IRSTV: preparing cities for change

IRSTV: preparing cities for change - Ifsttar - IRSTV-UNE_img

© Nicolas Antigny

IRSTV (Institute for Research on Urban Sciences and Techniques) is a research grouping that brings together twenty-three research teams from the Pays de la Loire region, including three from IFSTTAR. Its researchers conduct interdisciplinary research that focuses on sustainable urban development. Let’s find out more…

“The Institute fosters cross-cutting research projects that permit the study of all aspects of cities –environmental, energy related, acoustic, human, etc. It is one of the three centres in France that are dedicated to the City” explains Béatrice Bechet, who is the IRSTV’s director and a researcher at IFSTTAR’s LEE laboratory. IRSTV is a CNRS research grouping set up in 2006 and housed on the campus of the Ecole Centrale de Nantes and which provides a link between research on urban environments and sustainable urban planning. It brings together about a hundred researchers, engineers and technicians from 23 teams based in the Pays de la Loire region.
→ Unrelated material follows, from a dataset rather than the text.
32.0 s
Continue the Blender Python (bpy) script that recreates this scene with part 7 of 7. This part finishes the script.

IFSTTAR’s 25 researchers, doctoral students and technicians from the LEE, UMRAE (a research unit that is managed jointly by IFSTTAR and CEREMA) and Geoloc, mean that

“IFSTTAR is the grouping’s main provider of human resources and also gives it important financial support”

Béatrice Bechet indicates. IRSTV’s work is organised around seven research themes, and the Institute helps to “improve our understanding of the urban ecosystem in order to enhance the quality of life in cities and foresee the adaptations that will be required because of climate change” ─ an aim which is completely in tune with IFSTTAR’s strategic goals.
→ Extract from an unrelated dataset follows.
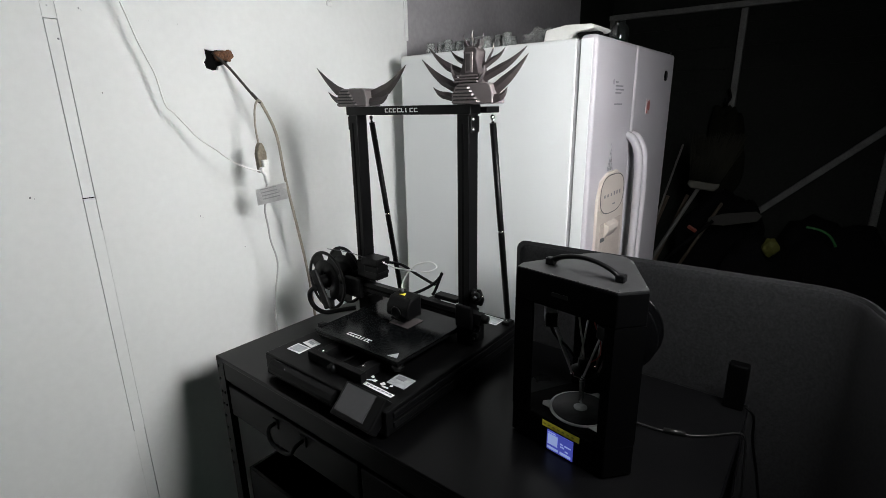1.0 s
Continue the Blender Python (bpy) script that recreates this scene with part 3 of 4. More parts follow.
for x, y in ((-1.012, 0.766), (-0.722, 0.756), (-1.0, 1.03), (-0.722, 1.03)):
    part("level_knob", lathe(B(), [(0, 0), (0.013, 0), (0.016, 0.006), (0.013, 0.013), (0, 0.013)], pose(x, y, 0.957), 18), BLACKPLASTIC, bed)
part("bed_clip", box(B(), -1.030, -1.012, 0.760, 0.782, 0.976, 0.992, 0.003), BLACKPLASTIC, bed)
for k, (w, g) in enumerate(((0.009, 0), (0.008, 0), (0.007, 0), (0.010, 0), (0.006, 0), (0.003, 0), (0.008, 0), (0.009, 0))):
    x = -0.9215 + 0.0107 * k
    bm = B()
    box(bm, x, x + w, 0.7720, 0.7740, 0.9862, 0.9868)
    box(bm, x, x + 0.002, 0.7740, 0.7850, 0.9862, 0.9868)
    if k not in (4, 5):
        box(bm, x + w * 0.25, x + w, 0.7830, 0.7850, 0.98621, 0.98681)
    part("logo_mark", bm, WHITEPRINT, bed)
part("warning_triangle", prism(B(), [(-0.752, 0.752), (-0.722, 0.755), (-0.736, 0.776)], 0.9863, 0.9868), LABELGREY, bed, "small white warning triangle")

# towers and frame
for x0, x1 in ((-1.097, -1.064), (-0.709, -0.674)):
    tower = part("tower", box(B(), x0, x1, 0.982, 1.022, BZ, 1.545, 0.002), BLACKMETAL, printer, "black aluminium tower")
    part("tower_slot", box(B(), (x0 + x1) / 2 - 0.003, (x0 + x1) / 2 + 0.003, 0.9812, 0.983, BZ + 0.06, 1.52), DARKGAP, tower)
    part("tower_foot", box(B(), x0 - 0.003, x1 + 0.012, 0.976, 1.040, BZ, BZ + 0.055, 0.004), BLACKPLASTIC, tower)
    side = x0 < -0.9
    part("corner_plate", box(B(), (x0 - 0.005) if side else x1, x0 if side else (x1 + 0.006), 0.983, 1.020, 1.500, 1.5385, 0.002), BLACKPLASTIC, tower)
    if not side:
        for z in (1.508, 1.530):
            part("screw", lathe(B(), [(0, 0.003), (0.0040, 0.002), (0.0045, 0)], Matrix.Translation((x1 + 0.006, 0.992, z)) @ pose(0, 0, 0, 0, 90, 0), 12), CHROME, tower)
    # brace rod behind each tower
    xr = -0.660 if x0 > -0.9 else -1.090
    top, low = Vector((xr, 1.066, 1.520)), Vector((xr, 1.160, 0.962))
    rod = part("brace_rod", tube(B(), [top, low], 0.0085, 14, smooth=False), BLACKMETAL, printer, "slim black brace rod")
    mid = top.lerp(low, 0.515)
    d = (low - top).normalized()
    part("rod_joint", tube(B(), [mid - d * 0.0035, mid + d * 0.0035], 0.0089, 14, smooth=False), CHROME, rod)
    for e, q in ((top, -1), (low, 1)):
        bm = B()
        tube(bm, [e, e + d * q * 0.012], 0.0035, 10, smooth=False)
        r = bmesh.ops.create_icosphere(bm, subdivisions=2, radius=0.0065)
        bmesh.ops.translate(bm, vec=e + d * q * 0.014, verts=r["verts"])
        part("ball_joint", bm, CHROME, rod, "bright ball joint")
    part("rod_anchor", box(B(), xr - 0.012, xr + 0.012, 1.145, 1.178, BZ, BZ + 0.010, 0.002), BLACKPLASTIC, rod)
    part("rear_arm", box(B(), xr - 0.011, xr + 0.011, 1.022, 1.078, 1.5445, 1.5595, 0.002), BLACKMETAL, printer)
crossbar = part("crossbar", box(B(), -1.104, -0.668, 0.980, 1.024, 1.5420, 1.5650, 0.002), BLACKMETAL, printer, "black top crossbar with a white logo")
for k, w in enumerate((0.012, 0.012, 0.010, 0.013, 0.009, 0.005, 0.011, 0.012)):
    x = -0.947 + 0.0148 * k
    bm = B()
    box(bm, x, x + w, 0.9792, 0.9800, 1.5485, 1.5507)
    box(bm, x, x + 0.003, 0.9792, 0.9800, 1.5507, 1.5590)
    if k not in (4, 5):
        box(bm, x + w * 0.3, x + w, 0.97915, 0.9799, 1.5568, 1.5590)
    part("logo_mark", bm, WHITEPRINT, crossbar)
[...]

An environment that fosters multidisciplinary research

“The grouping allows researchers to work on projects that fall outside their research specialisation” points out Valérie Renaudin, who leads the Geoloc group at IFSTTAR. The European Horizon 2020 project “Nature4Cities” clearly shows the added value provided by IRSTV. “This project, which we are leading jointly with CEREMA (also an IRSTV member), brings together 12 researchers from the grouping, 6 of whom are from IFSTTAR, with a variety of specialisms – sociology, psychology, acoustics, hydrology, micro-climatology, soil sciences… in order to ensure that once more nature is given a central role in the innovation, planning and implementation process for urban projects” Béatrice Bechet remarks. IRSTV also provides an environment that fosters multidisciplinary research, contributing administrative support (financial management of projects, assistance in setting up doctoral research projects and internships), conference rooms and offices...
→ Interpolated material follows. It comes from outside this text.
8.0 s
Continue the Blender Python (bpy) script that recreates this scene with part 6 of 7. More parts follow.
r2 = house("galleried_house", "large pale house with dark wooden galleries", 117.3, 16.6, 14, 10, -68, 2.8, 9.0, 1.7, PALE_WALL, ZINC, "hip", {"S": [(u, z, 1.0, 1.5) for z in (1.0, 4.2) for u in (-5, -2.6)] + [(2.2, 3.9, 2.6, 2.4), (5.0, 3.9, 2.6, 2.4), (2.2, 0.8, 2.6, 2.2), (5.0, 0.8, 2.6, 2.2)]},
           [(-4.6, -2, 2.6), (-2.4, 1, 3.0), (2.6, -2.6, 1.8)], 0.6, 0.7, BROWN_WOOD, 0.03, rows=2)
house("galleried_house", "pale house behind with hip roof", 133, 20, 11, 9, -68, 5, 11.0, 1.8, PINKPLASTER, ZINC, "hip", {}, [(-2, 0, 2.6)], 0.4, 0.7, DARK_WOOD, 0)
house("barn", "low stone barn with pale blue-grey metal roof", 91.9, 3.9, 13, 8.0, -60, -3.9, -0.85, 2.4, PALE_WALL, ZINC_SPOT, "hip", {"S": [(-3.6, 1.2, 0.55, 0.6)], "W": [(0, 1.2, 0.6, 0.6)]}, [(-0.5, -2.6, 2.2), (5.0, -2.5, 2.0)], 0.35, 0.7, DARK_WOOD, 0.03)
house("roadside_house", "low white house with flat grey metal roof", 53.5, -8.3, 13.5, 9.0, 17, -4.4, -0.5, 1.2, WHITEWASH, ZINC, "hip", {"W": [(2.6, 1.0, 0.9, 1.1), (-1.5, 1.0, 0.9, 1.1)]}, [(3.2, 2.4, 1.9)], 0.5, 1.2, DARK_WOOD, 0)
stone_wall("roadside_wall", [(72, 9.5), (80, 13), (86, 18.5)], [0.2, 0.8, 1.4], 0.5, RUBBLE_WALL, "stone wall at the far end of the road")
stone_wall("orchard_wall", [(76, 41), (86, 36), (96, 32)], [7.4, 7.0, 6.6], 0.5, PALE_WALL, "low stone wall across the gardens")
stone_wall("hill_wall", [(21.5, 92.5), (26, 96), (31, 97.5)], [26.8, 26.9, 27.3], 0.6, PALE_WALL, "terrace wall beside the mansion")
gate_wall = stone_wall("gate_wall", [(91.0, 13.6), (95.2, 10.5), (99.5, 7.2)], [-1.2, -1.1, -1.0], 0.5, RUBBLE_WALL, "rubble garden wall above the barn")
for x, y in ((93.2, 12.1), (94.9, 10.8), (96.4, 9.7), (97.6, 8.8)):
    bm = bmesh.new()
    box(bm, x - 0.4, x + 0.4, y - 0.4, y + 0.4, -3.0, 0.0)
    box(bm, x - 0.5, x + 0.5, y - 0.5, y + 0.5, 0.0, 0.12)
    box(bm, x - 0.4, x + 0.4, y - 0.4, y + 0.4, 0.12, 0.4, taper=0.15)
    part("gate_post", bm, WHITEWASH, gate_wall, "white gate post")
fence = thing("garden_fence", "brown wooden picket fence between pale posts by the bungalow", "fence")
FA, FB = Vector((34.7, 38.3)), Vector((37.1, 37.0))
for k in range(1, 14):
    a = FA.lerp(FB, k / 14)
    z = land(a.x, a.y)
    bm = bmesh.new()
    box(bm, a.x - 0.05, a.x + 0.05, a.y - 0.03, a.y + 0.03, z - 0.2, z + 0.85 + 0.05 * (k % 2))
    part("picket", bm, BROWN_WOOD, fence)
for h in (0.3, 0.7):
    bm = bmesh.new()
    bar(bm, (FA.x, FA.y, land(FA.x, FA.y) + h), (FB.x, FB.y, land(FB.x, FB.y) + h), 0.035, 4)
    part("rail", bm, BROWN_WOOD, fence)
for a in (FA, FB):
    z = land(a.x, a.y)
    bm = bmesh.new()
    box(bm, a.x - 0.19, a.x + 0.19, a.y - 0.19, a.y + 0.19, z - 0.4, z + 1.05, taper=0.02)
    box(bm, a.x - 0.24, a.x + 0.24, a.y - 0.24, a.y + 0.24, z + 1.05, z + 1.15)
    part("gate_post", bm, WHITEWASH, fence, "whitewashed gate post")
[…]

“IFSTTAR’s expertise in the deployment of sensor networks and data collection and analysis is particularly valuable” the grouping’s head highlights. Within IRSTV, researchers from IFSTTAR are leading - individually or jointly - research on four themes. The theme of “Urban Tomography” sets out to model the urban environment as precisely as possible in order, for example, to improve pedestrian navigation. “Urban Microclimate and Energy” focuses on developing strategies to enable cities to adapt to global changes, whether due to the climate or growing urbanisation. Research for the “Urban Sound Environment” theme designs acoustic analysis tools for planning (from local authorities, urban planners, etc.). In this context, IFSTTAR is leading, within IRSTV, the ANR CENSE project on the “Characterisation of urban sound environments”. Last, the researchers working on the theme of “Urban soils” are studying the quality of soils and pollutant transfers, particularly in urban community gardens. Another important aspect is the involvement of IRSTV scientists in the Observatoire nantais des environnements urbains (ONEVU). This multidisciplinary platform – one of IRSTV’s cross cutting programmes – is supported by the LEE and brings together six experimental measurement sites dealing with, for example, flows of water, pollutant and energy, temperature, moisture and soil quality.